======== Raw data ========

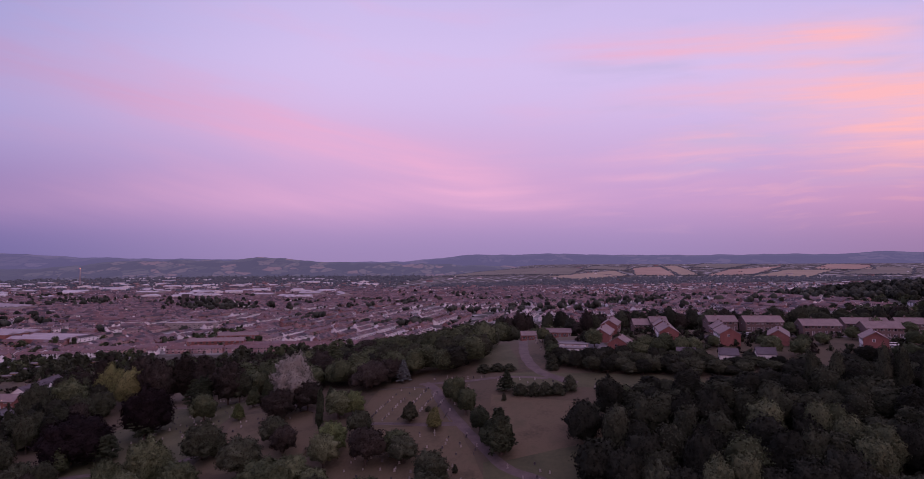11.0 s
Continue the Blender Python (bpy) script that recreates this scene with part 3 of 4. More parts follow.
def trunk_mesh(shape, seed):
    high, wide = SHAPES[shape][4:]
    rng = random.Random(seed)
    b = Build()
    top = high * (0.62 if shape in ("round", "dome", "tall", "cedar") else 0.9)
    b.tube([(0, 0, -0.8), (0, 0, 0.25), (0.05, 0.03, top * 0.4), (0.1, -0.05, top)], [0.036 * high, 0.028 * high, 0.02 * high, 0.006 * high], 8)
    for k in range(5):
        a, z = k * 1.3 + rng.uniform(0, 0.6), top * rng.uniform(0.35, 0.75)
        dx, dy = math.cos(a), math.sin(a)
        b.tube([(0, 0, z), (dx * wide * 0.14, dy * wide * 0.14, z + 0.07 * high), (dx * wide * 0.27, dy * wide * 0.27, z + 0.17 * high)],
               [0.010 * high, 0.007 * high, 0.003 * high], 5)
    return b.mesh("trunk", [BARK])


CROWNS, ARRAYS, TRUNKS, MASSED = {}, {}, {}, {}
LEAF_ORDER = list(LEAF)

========

● What you need to do: From the material above, reproduce everything verbatim except the pictures.

● Task output:
11.0 s
Continue the Blender Python (bpy) script that recreates this scene with part 3 of 4. More parts follow.
def trunk_mesh(shape, seed):
    high, wide = SHAPES[shape][4:]
    rng = random.Random(seed)
    b = Build()
    top = high * (0.62 if shape in ("round", "dome", "tall", "cedar") else 0.9)
    b.tube([(0, 0, -0.8), (0, 0, 0.25), (0.05, 0.03, top * 0.4), (0.1, -0.05, top)], [0.036 * high, 0.028 * high, 0.02 * high, 0.006 * high], 8)
    for k in range(5):
        a, z = k * 1.3 + rng.uniform(0, 0.6), top * rng.uniform(0.35, 0.75)
        dx, dy = math.cos(a), math.sin(a)
        b.tube([(0, 0, z), (dx * wide * 0.14, dy * wide * 0.14, z + 0.07 * high), (dx * wide * 0.27, dy * wide * 0.27, z + 0.17 * high)],
               [0.010 * high, 0.007 * high, 0.003 * high], 5)
    return b.mesh("trunk", [BARK])


CROWNS, ARRAYS, TRUNKS, MASSED = {}, {}, {}, {}
LEAF_ORDER = list(LEAF)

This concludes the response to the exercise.